Happy Birthday Diane!
In the days of Amraphel king of Shinar, Arioch king of Ellasar, Chedorlaomer king of Elam, and Tidal king of Goiim,2 these kings made war with Bera king of Sodom, Birsha king of Gomorrah, Shinab king of Admah, Shemeber king of Zeboiim, and the king of Bela (that is, Zoar). 3 And all these joined forces in the Valley of Siddim (that is, the Salt Sea).4 Twelve years they had served Chedorlaomer, but in the thirteenth year they rebelled.5 In the fourteenth year Chedorlaomer and the kings who were with him came and defeated the Rephaim in Ashteroth-karnaim, the Zuzim in Ham, the Emim in Shaveh-kiriathaim,6 and the Horites in their hill country of Seir as far as El-paran on the border of the wilderness.7 Then they turned back and came to En-mishpat (that is, Kadesh) and defeated all the country of the Amalekites, and also the Amorites who were dwelling in Hazazon-tamar.
8 Then the king of Sodom, the king of Gomorrah, the king of Admah, the king of Zeboiim, and the king of Bela (that is, Zoar) went out, and they joined battle in the Valley of Siddim 9 with Chedorlaomer king of Elam, Tidal king of Goiim, Amraphel king of Shinar, and Arioch king of Ellasar, four kings against five. 10 Now the Valley of Siddim was full of bitumen pits, and as the kings of Sodom and Gomorrah fled, some fell into them, and the rest fled to the hill country.11 So the enemy took all the possessions of Sodom and Gomorrah, and all their provisions, and went their way.12 They also took Lot, the son of Abram’s brother, who was dwelling in Sodom, and his possessions, and went their way.
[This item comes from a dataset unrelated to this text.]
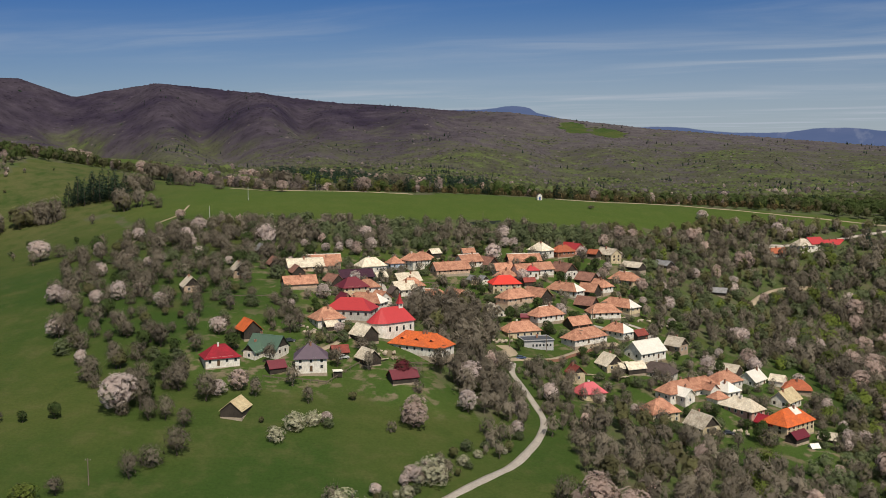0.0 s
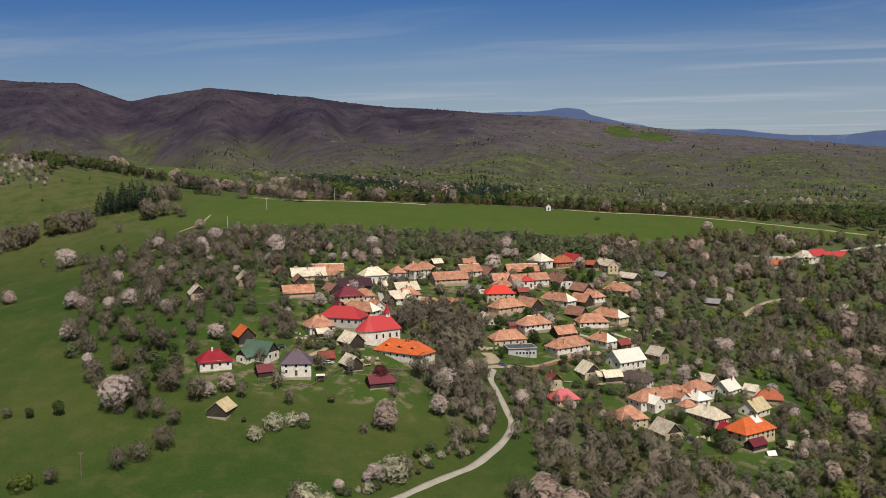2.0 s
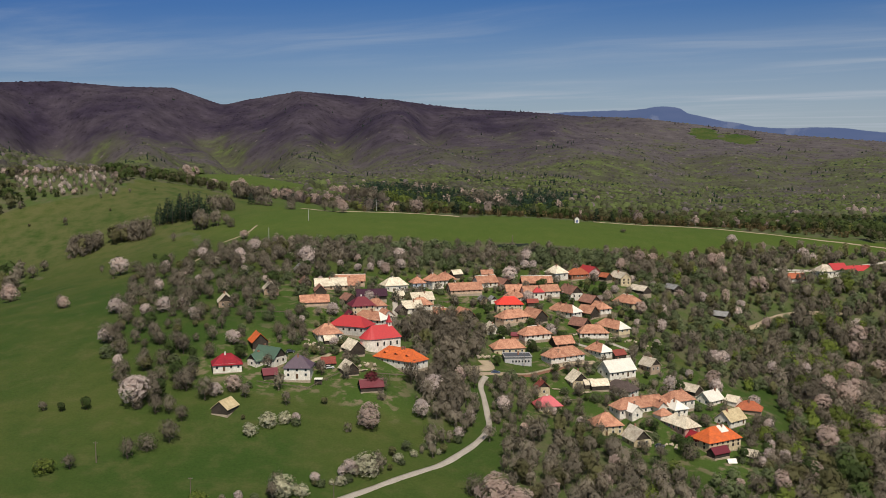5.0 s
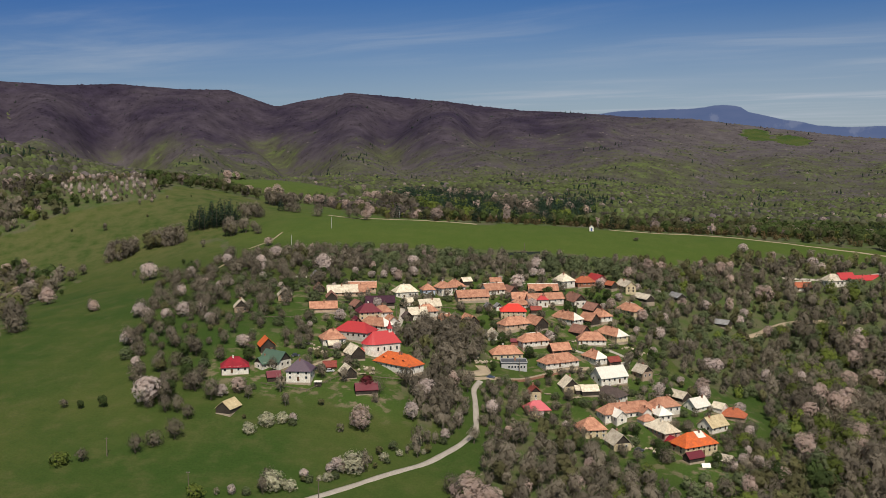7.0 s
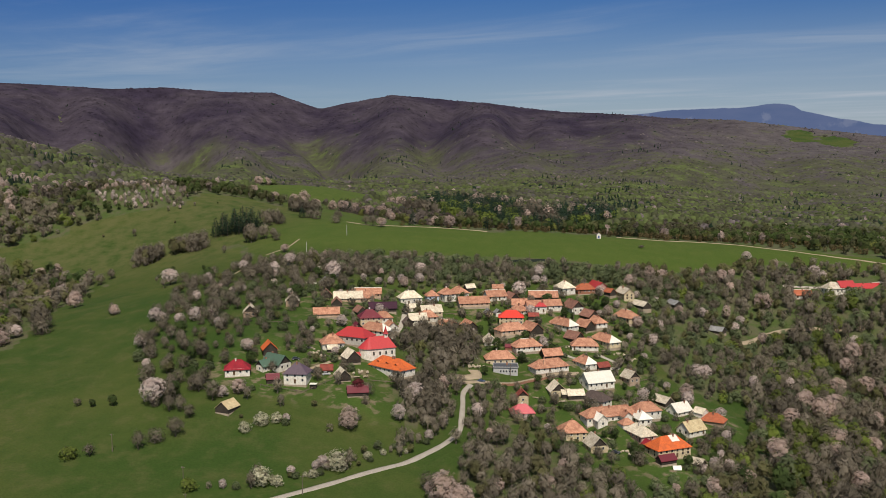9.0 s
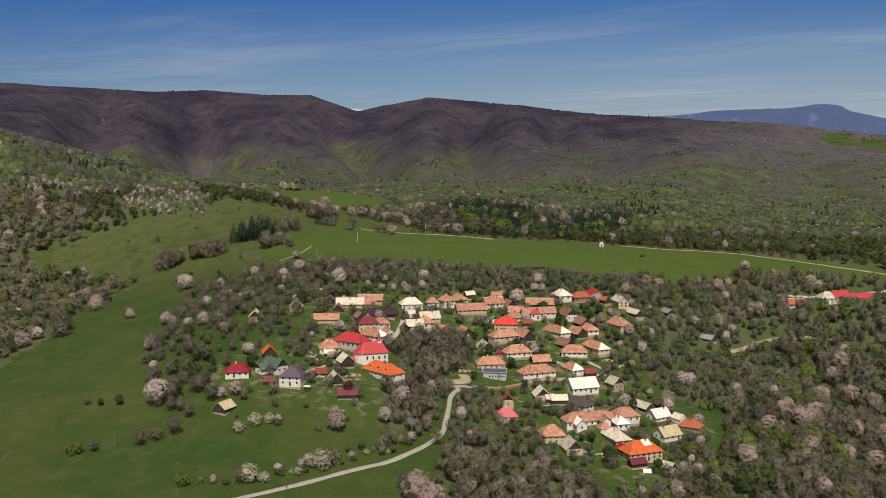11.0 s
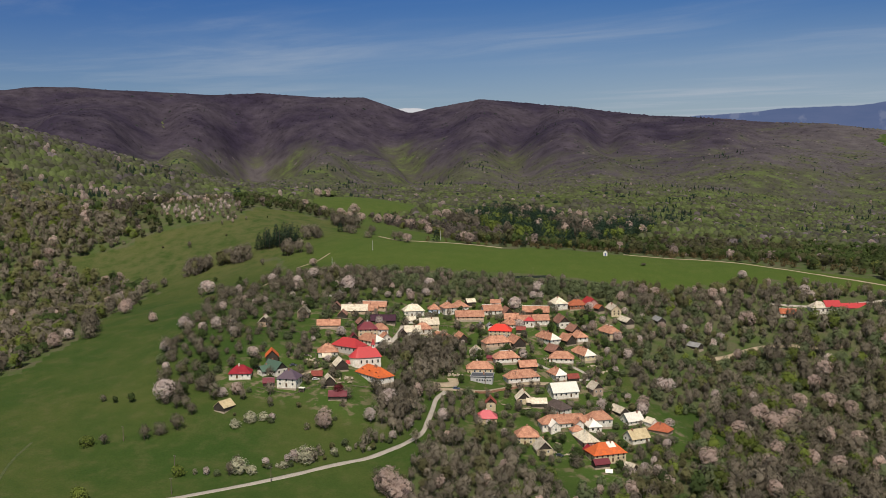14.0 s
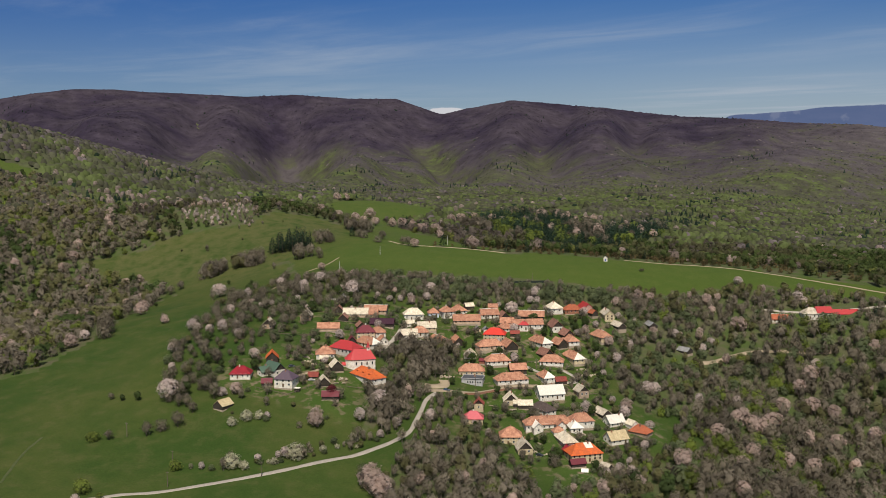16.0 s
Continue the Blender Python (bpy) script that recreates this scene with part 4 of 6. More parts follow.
def building(x, y, ridge, yaw, length, width, high, roof, tiles, walls, extra, rng):
    shed = high < 4.7
    barn = walls == "timber"
    kind = "shed" if shed else "barn" if barn else "house"
    steep = 0.52 if roof == "h" else 0.62 if extra == "timber" else 0.55
    rise = min(width * steep * (0.72 if tiles in ("crimson", "scarlet") else 0.8), high * 0.62)
    z0 = ridge - high
    wall_h = high - rise
    thing = new(kind)
    thing.matrix_world = pose(x, y, z0, 0, 0, yaw)
    tagged(thing, describe(roof, tiles, walls, kind), kind, "village " + ("houses" if kind == "house" else "outbuildings"))
    wall_mat, roof_mat = MATS["wall_" + walls], MATS["roof_" + tiles]
    hip = roof == "h"
    # foundation and walls
    bm = bmesh.new()
    box(bm, -length / 2 - 0.06, length / 2 + 0.06, -width / 2 - 0.06, width / 2 + 0.06, -3.2, -0.55)
    part("foundation", bm, STONE, thing)
    t = 0.35
    for name, b in (("wall", (-length / 2, length / 2, -width / 2, -width / 2 + t)), ("wall", (-length / 2, length / 2, width / 2 - t, width / 2)),
                    ("wall", (-length / 2, -length / 2 + t, -width / 2 + t, width / 2 - t)), ("wall", (length / 2 - t, length / 2, -width / 2 + t, width / 2 - t))):
        bm = bmesh.new()
        box(bm, *b, -0.8, wall_h)
        part(name, bm, wall_mat, thing)
    over = 0.35 if shed else 0.55
    cap, rl, zt = roof_parts(thing, length, width, wall_h, rise, hip, over, roof_mat, rng, MATS["roof_ivory"] if extra == "pale" else None, tiles not in ("crimson", "scarlet", "plum", "orange"))
    part("ridge_cap", cap, MATS["roof_ivory"] if extra == "ridge" else roof_mat, thing)
    if not hip:
        for s in (1, -1):
            g = gable_mesh(width - 0.1, rise - 0.12, 0.28)
            part("gable", g, MATS["wall_timber"] if extra == "timber" else wall_mat, thing, "dark boarded gable" if extra == "timber" and walls != "timber" else "", pose(s * (length / 2 - 0.17), 0, wall_h))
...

13 Then one who had escaped came and told Abram the Hebrew, who was living by the oaks of Mamre the Amorite, brother of Eshcol and of Aner. These were allies of Abram. 14 When Abram heard that his kinsman had been taken captive, he led forth his trained men, born in his house, 318 of them, and went in pursuit as far as Dan. 15 And he divided his forces against them by night, he and his servants, and defeated them and pursued them to Hobah, north of Damascus. 16 Then he brought back all the possessions, and also brought back his kinsman Lot with his possessions, and the women and the people. – Genesis 14:1-16
Maybe you remember the movie Ransom. Mel Gibson plays Multi-millionaire Tom Mullen, whose son is kidnapped. After initially agreeing to pay the ransom Mullen decides to use the ransom money as a bounty. It’s powerful and gripping (at least it was to me when I was a 40-something year old male with growing boys, not yet out of high school). It is a gritty and intense movie, with many plot twists and turns.
I was reminded of it when I read this account of Lot’s rescue by Abram. Only this time, Abram does not put a bounty on the heads of those who abducted Lot, but uses his resources to rescue his nephew. By the way, here we see three of the five capitals at play. The relational capital is immediately obvious: Abram cares for his nephew. Their relationship makes the rescue mission urgently important. Abram has allies.
But that’s not all. Most obvious is the financial capital. The possessions of Sodom and Gomorrah, and of Lot, and the provisions of Sodom and Gomorrah are in play. And these enemies seek to enrich themselves with ill-gotten wealth.
The enemy will always point to financial capital as most important. The devil seeks to seduce us to trust in our riches rather than in God. For most Christians money is the chief rival god. Jesus says that you cannot serve God and mammon. Paul tells us that the love of money is the root of all kinds of evil. In fact, he says, “It is through this craving that some have wandered away from the faith and pierced themselves with many pangs.” – 1 Timothy 6:10 It is gravely difficult for rich people to enter the kingdom of God (cf. Mark 10:25).
Money can do much good. It can support missionaries around the world. It can fund the church in our neighborhood. It can purchase housing, food, and clothing. It can allow us to travel to far-away places and experience exciting encounters as we travel. Money is not evil…except when we make it our god.
But Abram – though very wealthy – seems to handle his wealth quite well. And he uses his financial capital to rescue Lot and his family. He pays no ransom, but leverages his resources to do battle and save his nephew.
All this makes me want to reexamine the way I use my money. Diane and I are committed tithers. We have set a habit from our earliest years of marriage of giving the first 10% of our income to the local church. These days, that is a bit nuanced for us. We give to the church of which we are officially still members. But we’re on a one-year absence from that church. This will allow the transition to new leadership there to take hold. So we seek to follow the instructions given in Galatians 6:6: “Let the one who is taught the word share all good things with the one who teaches.” So wherever we visit on a given Sunday we give an offering. We also support local, national, and international mission efforts.
Money can certainly be a rival god, and we need to be on guard constantly against that. For we want to serve God, not money. But money can be a tool for good. We want to use our financial resources as God’s gift for good. How about you?